2. An ion implantation equipment comprising

an ion sounce,

a mass sepalation means to extract so as to separate an ion beam having a specified mass from plurality of ion beams by giving a magnetic field so as to deflect said ion beams generated from an ion sounce,

a scan means for scanning the ion beam extracted by said mass isolation means by adding magnetic field changing a magnetic field strength in time, and

an angle correction means for correcting a scanning angle in a scanning surface of said ion beam by adding said magnetic field changing magnetic field strength thereof in time to said ion beam scanned by said scanning means.

3. An ion implantation equipment as defined in claims 1 and 2, wherein

said scanning means for putting together a scanning surface of said ion beam with a deflection surfaceface of said ion beam deflected by said mass separation means.

4. An ion implantation equipment as defined in

claim 2, wherein

said scanning means comprises an electromagnet for scanning to provide said magnetic field to said ion beam extracted by said mass separation means, a control signal generation means for said scanning to generate a control signal for said scanning, and a scanning electric current control means to change size in time of said electric current flowing into said electromagnet responding to said control signal for said scanning, and

said angle correction means comprises an electromagnet for angle correction to provided said magnetic field to said ion beam scanned by said scanning means, a control signal generating means for angle compensation to generate a control signal for said angle correction, and an angle correction electric current control means to change size in time of said electric current flowing into said electromagnet for said angle correction responding to said control signal for said angle correction.

5. An ion implantation equipment as defined in

claim 2, wherein

said scanning means comprises an electromagnet for scanning to provide said magnetic field to said ion beam extracted by said mass separation means, a control signal generation means for said scanning to generate a control signal for said scanning, and a scanning electric current control means to change size in time of said electric current flowing into said electromagnet responding to said control signal for said scanning, and

said angle correction means comprises an electromagnet for angle correction to provided said magnetic field to said ion beam scanned by said scanning means, a control signal generating means for angle compensation to generate a control signal for said angle correction, a phase control means to move a phase of said control signal for said angle correction 180 degrees to said control signal for said scanning, and an angle correction electric current control means to change size in time of said electric current flowing into said electromagnet for said angle correction responding to said control signal for said angle correction being controlled said phase by said phase control means.

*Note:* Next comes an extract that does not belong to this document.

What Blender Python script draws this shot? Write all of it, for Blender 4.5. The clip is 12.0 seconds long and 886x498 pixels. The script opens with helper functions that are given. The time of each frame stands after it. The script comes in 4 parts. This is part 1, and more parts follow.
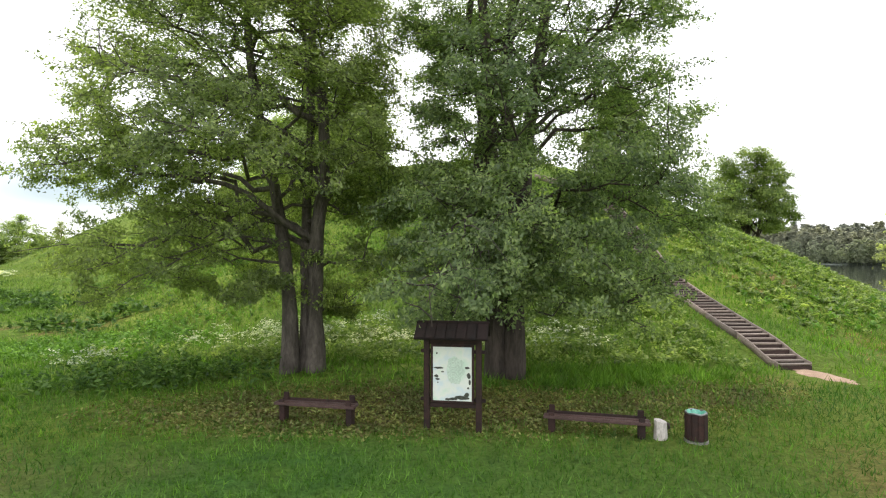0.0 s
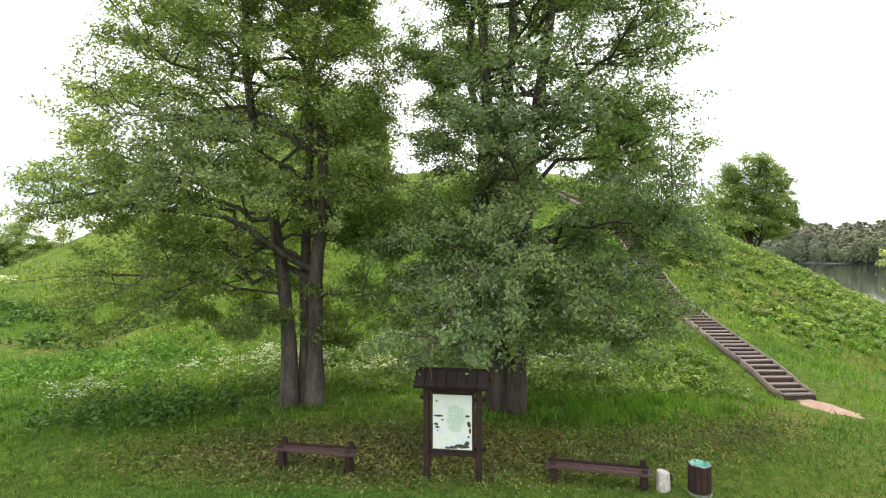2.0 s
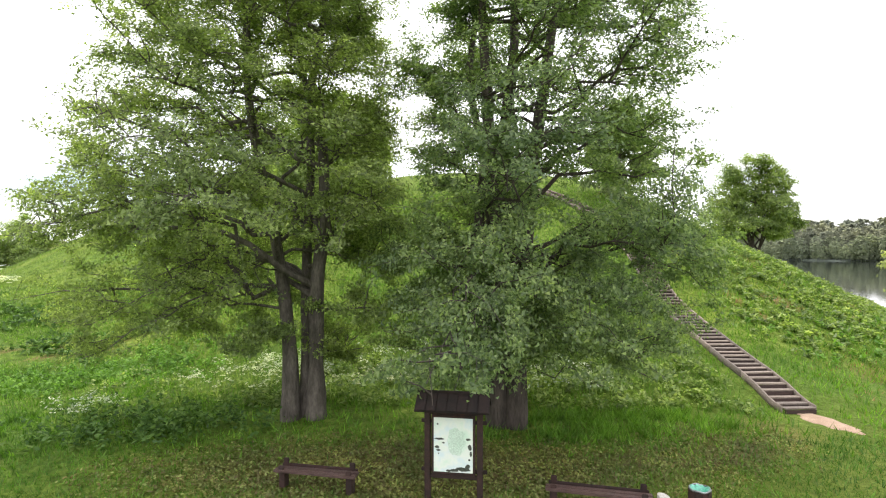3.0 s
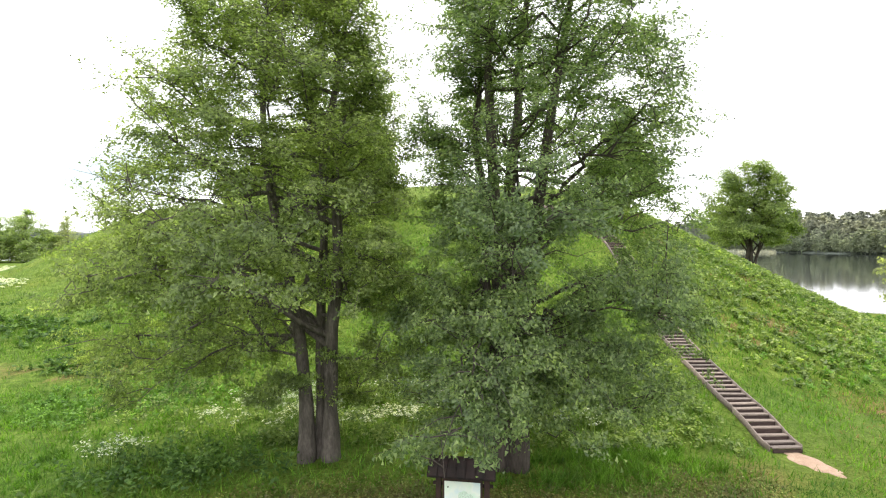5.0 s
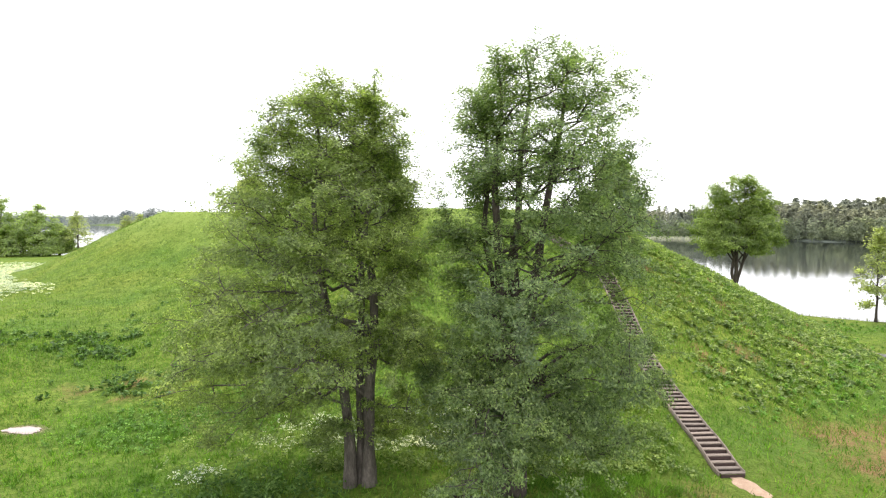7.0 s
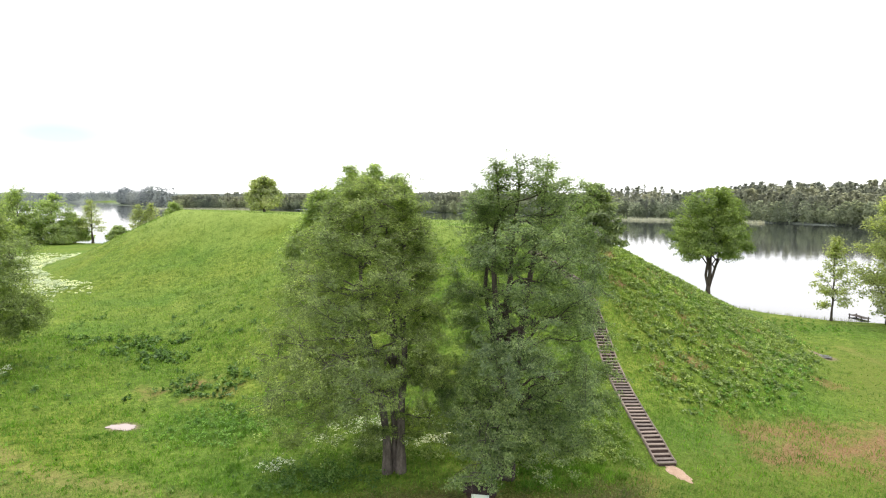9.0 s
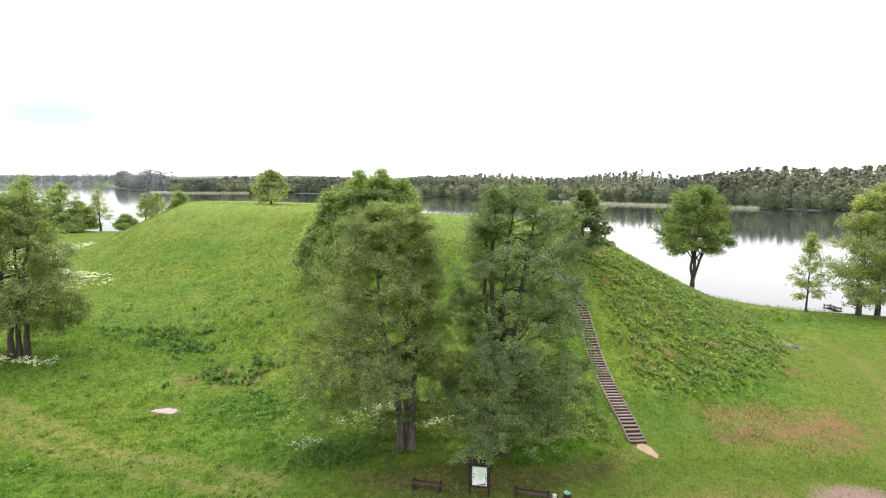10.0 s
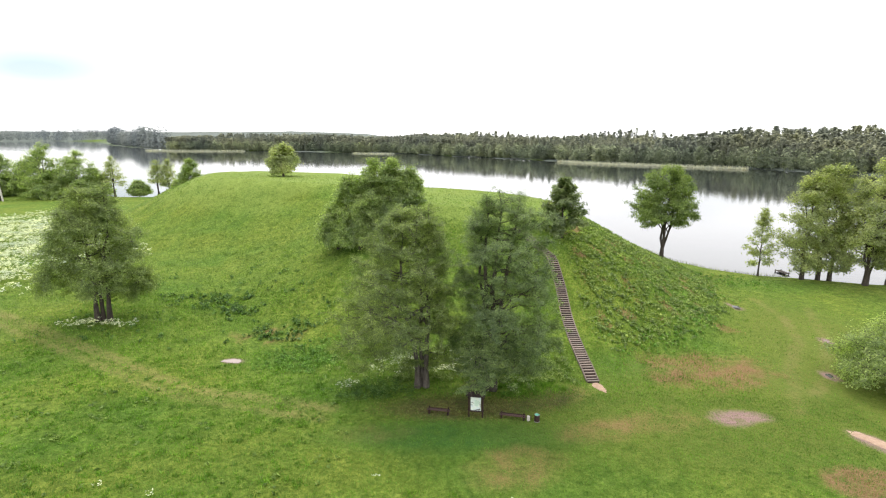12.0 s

6. An ion implantation equipment as defined in

claim 2, wherein

said scanning means comprises an electromagnet for scanning to provide said magnetic field to said ion beam extracted by said mass separation means, a control signal generation means for said scanning to generate a control signal for said scanning, and a scanning electric current control means to change size in time of said electric current flowing into said electromagnet responding to said control signal for said scanning, and

said angle correction means comprises an electromagnet for angle correction to provided said magnetic field to said ion beam scanned by said scanning means, a control signal generating means for angle correction to generate said control signal for said angle correction 180 degrees to said control signal for said scanning, and an angle correction electric current control means to change size in time of said electric current flowing into said electromagnet for said angle correction responding to said control signal for said angle correction.

7. An ion implantation method comprising the steps of

giving a magnetic field so as to deflect said ion beams generated from an ion sounce,

extracting so as to separate an ion beam having a specified mass from plurality of ion beams,

scanning said ion beams by giving said magnetic field changing magnetic field strength thereof in time to said ion beam extracted, and

correcting a scanning angle of said ion beam scanned in a scanning surface so as to irradiate corrected said ion beam into an implantation target.

8. An ion implantation method comprising the steps of

giving a magnetic field so as to deflect said ion beams generated from an ion sounce,

extracting so as to separate an ion beam having a specified mass from plurality of ion beams,

scanning the ion beam extracted by said mass isolation means by adding magnetic field changing a magnetic field strength in time, and

correcting a scanning angle in a scanning surface of said ion beam by adding said magnetic field changing magnetic field strength thereof in time to said ion beam scanned so as to irradiate corrected said ion beam into an implantation target.